Management and Leadership

Supporting management teams in dealing with leadership challenges is the focus of what we do.

Today‘s organizations and projects are confronted by ambitious timelines, limited budgets, and high demand for innovation.

That means that the way ahead will be paved with problems and hurdles. Conflicts and breakdowns are an unavoidable consequence.

To master such a journey, you need to be a strong group of people who is willing to fight to make it happen.

What is your situation?

  • Do you and the people of your organization form a powerful community? Are you as a larger group determined to take up the challenge and is this noticeable?
  • Or do you see signs of disunity, disorientation, skepticism or silo thinking?

Companies / Departments

How reality often looks like

Strategy

  • Unknown or unclear
  • Is questioned
  • Does not appeal emotionally
  • Not customer oriented and innovative

CONSEQUENCE:

Unclear how to contribute to strategy

Structure and responsibilities

  • Silo mentality
  • Unclear interplay between units
  • Weak customer and market orientation
  • Hiding behind structures and processes

CONSEQUENCE:

No collective power

Identity

  • The source of the identity has been lost
  • Fragmentation
  • Unclear what one stands for
  • Disconnect with outside view

CONSEQUENCE:

Diffuse appearance to the inside and outside

Dealing with critical topics

  • Problems stay unsolved
  • No one feels responsible
  • Narrow search for solutions
  • Decisions are questioned

CONSEQUENCE:

Problems become crises

Programs / Projects

How reality often looks like

Project plan and approach

  • Unknown
  • Not understood
  • Seen as being unrealistic
  • Too complex

Demotivation and unfocused action

Project set-up

  • Strong tensions between project and line management
  • Unclear roles and responsibilities (project manager, chief engineer etc.)
  • Complains about unproductive meetings

High loss of energy

Mind-set

  • Drift towards overengineering
  • More passive than proactive attitude
  • Lack of architectural thinking
  • Belief in “ideal” approaches (e.g. waterfall)

Bureaucratic processes and overengineering

Dealing with critical topics

  • Problems stay unsolved
  • No one feels responsible
  • Narrow search for solutions
  • Decisions are questioned

Fire fighting and cost-overrun

Involvement as a key to success

How to tackle the issues listed above?

It is crucial that a larger group of people rallies behind the joint goals.
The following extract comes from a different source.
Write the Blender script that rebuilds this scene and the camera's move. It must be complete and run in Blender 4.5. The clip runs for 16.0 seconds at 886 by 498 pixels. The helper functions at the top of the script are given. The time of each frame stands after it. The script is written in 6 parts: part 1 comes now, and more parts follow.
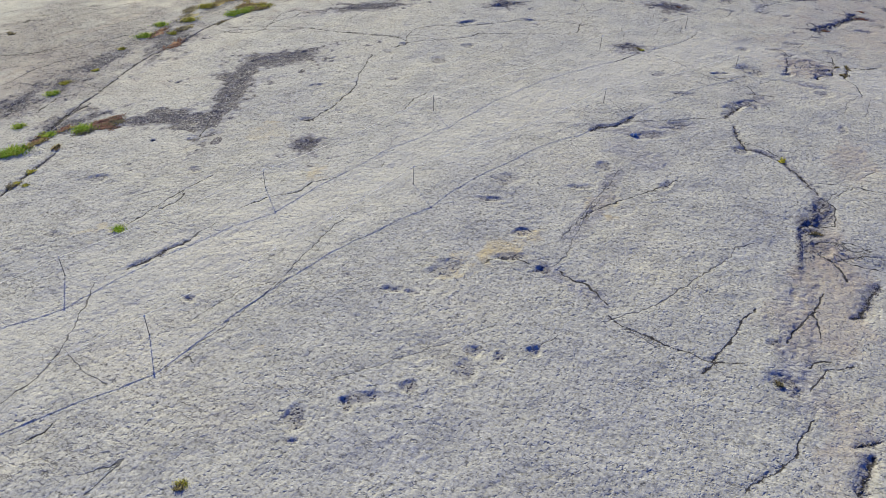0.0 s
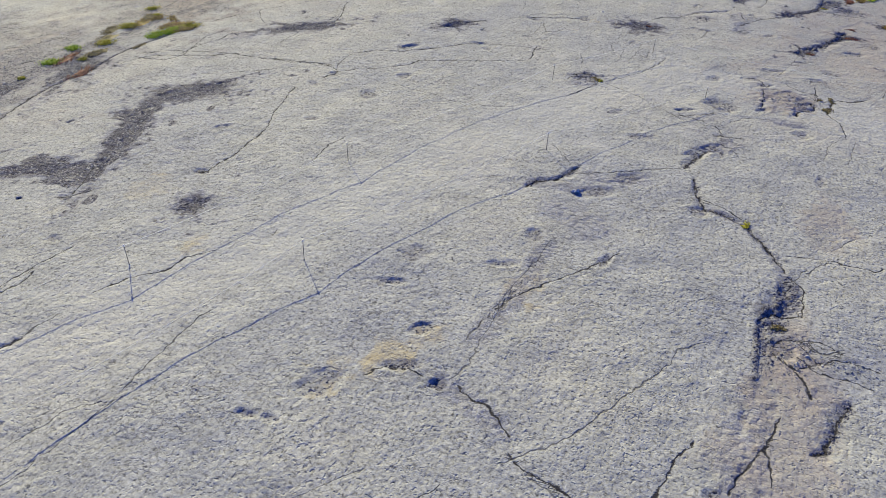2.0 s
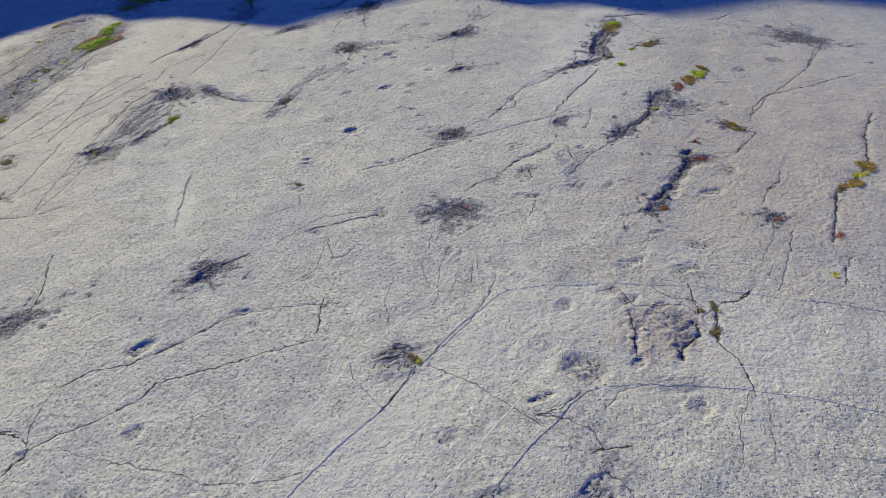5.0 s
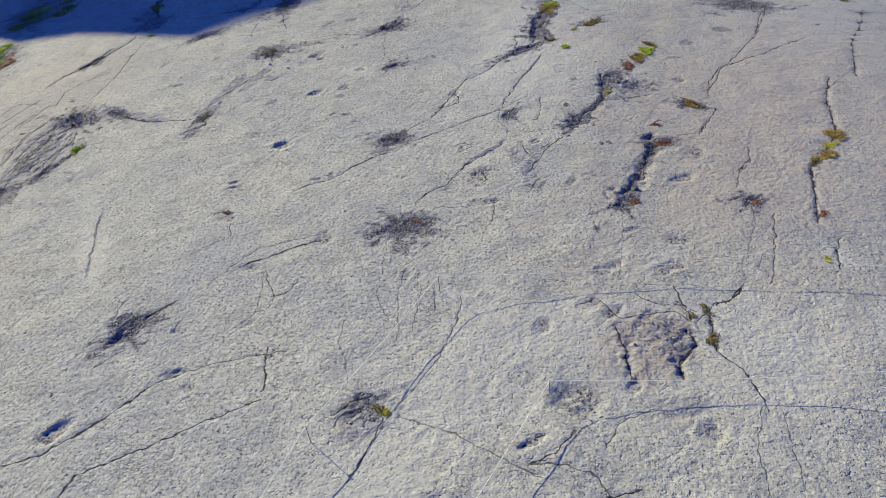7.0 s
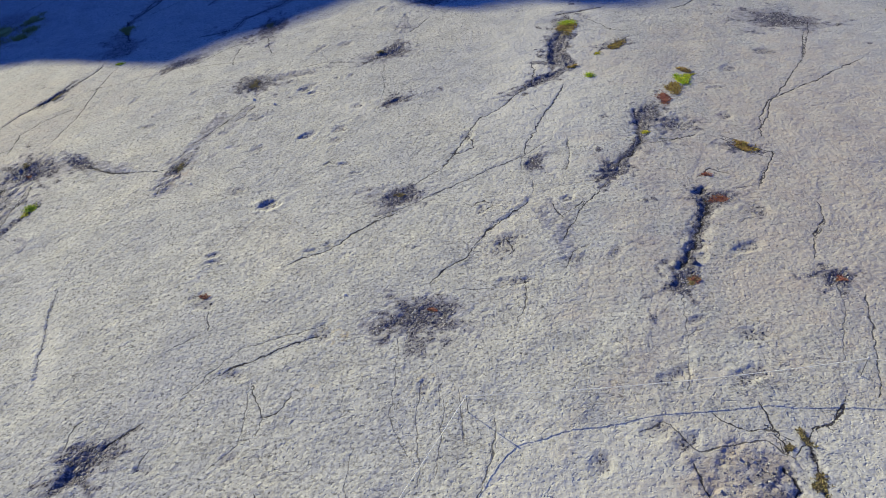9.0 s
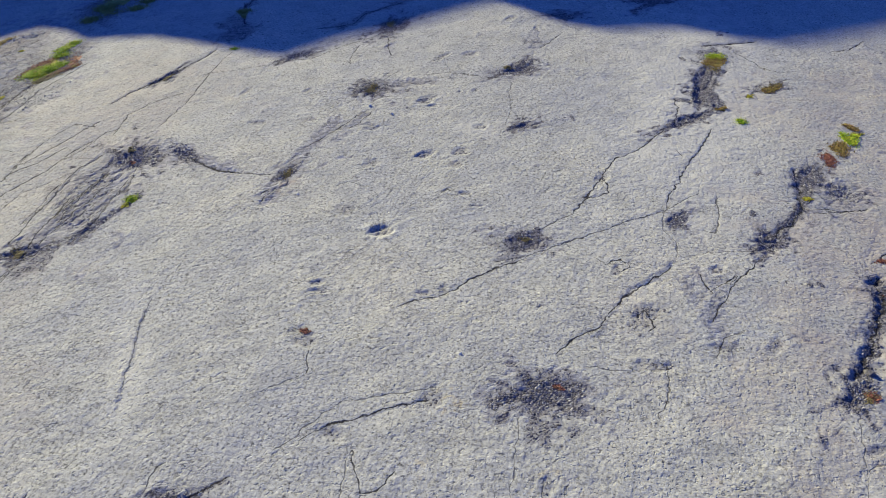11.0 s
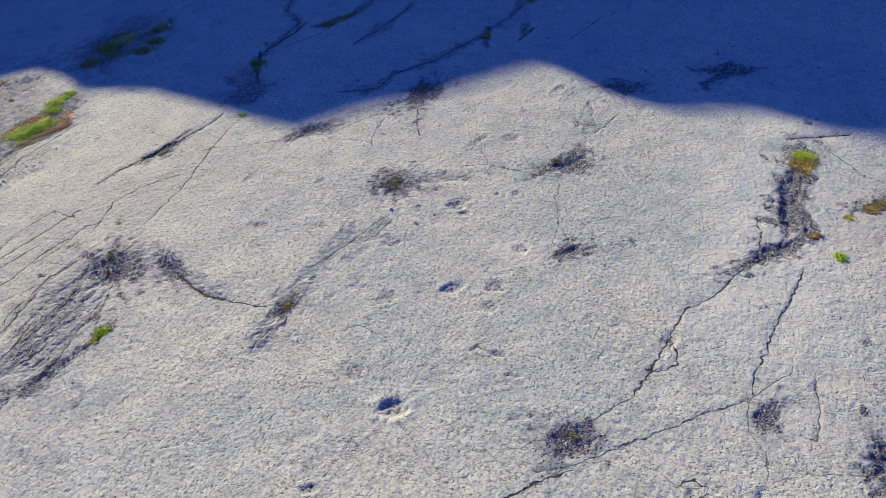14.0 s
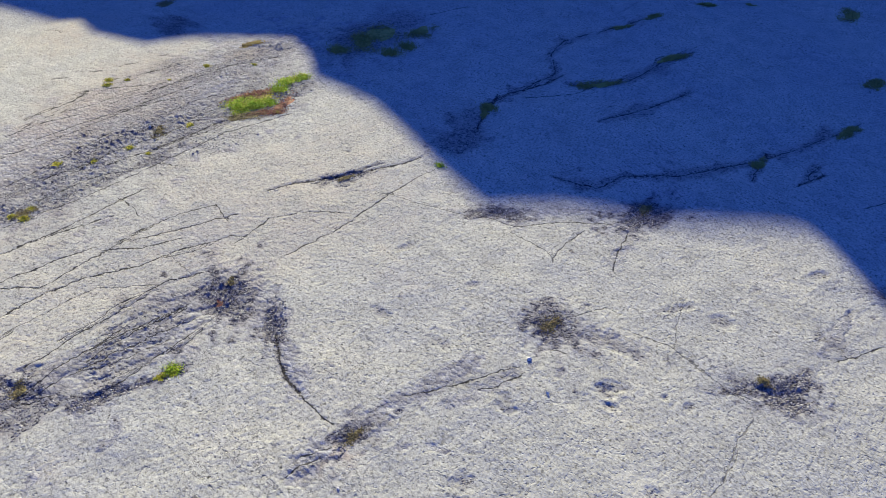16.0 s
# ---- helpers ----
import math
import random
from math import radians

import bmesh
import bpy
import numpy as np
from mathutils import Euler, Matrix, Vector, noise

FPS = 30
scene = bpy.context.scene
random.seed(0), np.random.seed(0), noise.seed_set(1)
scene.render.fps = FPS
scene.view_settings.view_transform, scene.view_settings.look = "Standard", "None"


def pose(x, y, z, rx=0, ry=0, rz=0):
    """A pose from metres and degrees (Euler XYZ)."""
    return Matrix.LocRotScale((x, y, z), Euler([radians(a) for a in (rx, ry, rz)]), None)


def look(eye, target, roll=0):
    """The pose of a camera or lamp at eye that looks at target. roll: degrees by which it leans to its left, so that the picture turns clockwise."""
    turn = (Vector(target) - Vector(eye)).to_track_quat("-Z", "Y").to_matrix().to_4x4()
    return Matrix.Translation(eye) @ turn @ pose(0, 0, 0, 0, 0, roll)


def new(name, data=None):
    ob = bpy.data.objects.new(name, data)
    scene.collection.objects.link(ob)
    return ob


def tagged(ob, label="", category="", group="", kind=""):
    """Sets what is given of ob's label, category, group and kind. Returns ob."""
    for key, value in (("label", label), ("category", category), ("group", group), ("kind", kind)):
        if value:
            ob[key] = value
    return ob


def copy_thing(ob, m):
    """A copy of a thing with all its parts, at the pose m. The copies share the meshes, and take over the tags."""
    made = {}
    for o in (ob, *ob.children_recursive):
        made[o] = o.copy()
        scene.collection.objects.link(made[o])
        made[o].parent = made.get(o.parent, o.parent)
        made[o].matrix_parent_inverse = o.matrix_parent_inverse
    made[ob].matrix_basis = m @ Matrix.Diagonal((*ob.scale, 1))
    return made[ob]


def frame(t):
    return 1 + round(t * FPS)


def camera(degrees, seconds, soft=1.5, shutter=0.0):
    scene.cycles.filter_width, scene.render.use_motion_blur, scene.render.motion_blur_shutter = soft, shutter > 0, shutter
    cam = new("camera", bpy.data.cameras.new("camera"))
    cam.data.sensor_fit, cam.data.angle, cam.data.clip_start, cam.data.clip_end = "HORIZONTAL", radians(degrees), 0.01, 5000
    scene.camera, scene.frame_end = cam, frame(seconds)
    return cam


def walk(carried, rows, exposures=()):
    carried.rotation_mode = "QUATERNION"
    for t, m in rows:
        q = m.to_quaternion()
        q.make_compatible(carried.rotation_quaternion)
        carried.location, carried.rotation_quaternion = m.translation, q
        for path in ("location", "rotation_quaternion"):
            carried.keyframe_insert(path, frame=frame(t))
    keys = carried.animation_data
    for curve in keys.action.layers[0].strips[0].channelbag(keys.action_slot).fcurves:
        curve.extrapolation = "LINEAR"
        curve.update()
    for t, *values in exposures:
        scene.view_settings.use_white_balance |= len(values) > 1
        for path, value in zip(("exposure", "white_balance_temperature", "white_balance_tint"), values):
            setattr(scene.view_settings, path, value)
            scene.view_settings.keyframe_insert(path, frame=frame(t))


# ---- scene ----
cam = camera(63.9, 16.0, soft=0.9)
PATH = [
    (0, (6.641, -36.512, 9.017), (6.051, -35.006, 7.84), 2.6),
    (0.5, (6.755, -36.076, 8.75), (6.166, -34.57, 7.572), 2.6),
    (1, (6.946, -35.279, 8.718), (6.355, -33.778, 7.536), 2.5),
    (1.5, (7.193, -34.066, 8.832), (6.598, -32.57, 7.645), 2.3),
    (2, (7.389, -32.518, 9.093), (6.794, -31.027, 7.899), 2.4),
    (2.5, (7.522, -30.614, 9.328), (6.925, -29.128, 8.13), 2.1),
    (3, (7.486, -28.641, 9.893), (6.89, -27.162, 8.686), 2.1),
    (3.5, (7.307, -26.62, 10.594), (6.725, -25.141, 9.38), 2.0),
    (4, (6.959, -24.493, 11.206), (6.448, -22.988, 9.993), 0.8),
    (4.5, (6.556, -22.661, 11.855), (6.188, -21.121, 10.633), -1.9),
    (5, (6.339, -21.751, 11.876), (6.093, -20.191, 10.649), -4.1),
    (5.2, (6.216, -21.607, 11.752), (6.02, -20.041, 10.524), -4.9),
    (7.3, (5.862, -19.047, 11.133), (5.766, -17.499, 9.871), -6.6),
    (7.5, (5.823, -18.63, 11.17), (5.728, -17.084, 9.905), -6.7),
    (8, (5.767, -17.54, 11.197), (5.689, -15.996, 9.928), -7.0),
    (8.2, (5.774, -17.17, 11.128), (5.696, -15.626, 9.859), -7.2),
    (10.3, (4.0, -13.793, 10.695), (3.911, -12.262, 9.412), -6.6),
    (10.5, (3.917, -13.621, 10.755), (3.788, -12.092, 9.472), -6.0),
    (11, (3.742, -13.488, 10.807), (3.491, -11.97, 9.529), -3.8),
    (11.5, (3.745, -13.359, 10.694), (3.429, -11.85, 9.419), -2.9),
    (12, (3.601, -12.991, 10.56), (3.272, -11.491, 9.28), -2.7),
    (12.5, (3.319, -12.206, 10.603), (2.991, -10.71, 9.317), -2.7),
    (13, (3.179, -11.053, 11.084), (2.854, -9.565, 9.787), -2.9),
    (13.5, (3.129, -9.678, 11.43), (2.803, -8.197, 10.126), -3.2),
    (14, (3.019, -8.242, 11.69), (2.693, -6.769, 10.378), -3.3),
    (14.5, (3.0, -6.693, 11.949), (2.573, -5.25, 10.631), -2.5),
    (15, (3.033, -5.203, 11.893), (2.421, -3.829, 10.576), -0.4),
    (15.5, (2.9, -3.971, 11.885), (2.104, -2.701, 10.56), 2.1),
    (16, (2.8, -2.955, 12.064), (1.911, -1.756, 10.733), 3.4),
]
walk(cam, [(t, look(eye, target, roll)) for t, eye, target, roll in PATH],
     exposures=[(0, 0.48, 6550, 9), (2, 0.47, 6550, 9), (3.5, 0.44, 6550, 9), (5, 0.48, 6550, 9), (8, 0.53, 6620, 7), (11, 0.56, 6500, 9), (14, 0.69, 6550, 10), (16, 0.82, 6480, 10)])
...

This is the focus of our method Leadership Incorporation: Achieving implementation strength by a cascading series of involvement steps.

At first, the core team needs to have a clear view on key topics. Surprinsingly this is very often not the case. Disagreement and lack of clarity on this layer will be recognized by all others in the organization.

Then, on every layer down people need to be  involved seriously. By contrast, one-way communication or mini participation is what we see again and again. Real involvement requires high level of exchange and enough time for sense-making.

The investment into real involvement by using the Leadership Incorporation approach is clearly worthwhile. It leads to a much higher quality of conversation which allows larger groups to develop power and determination.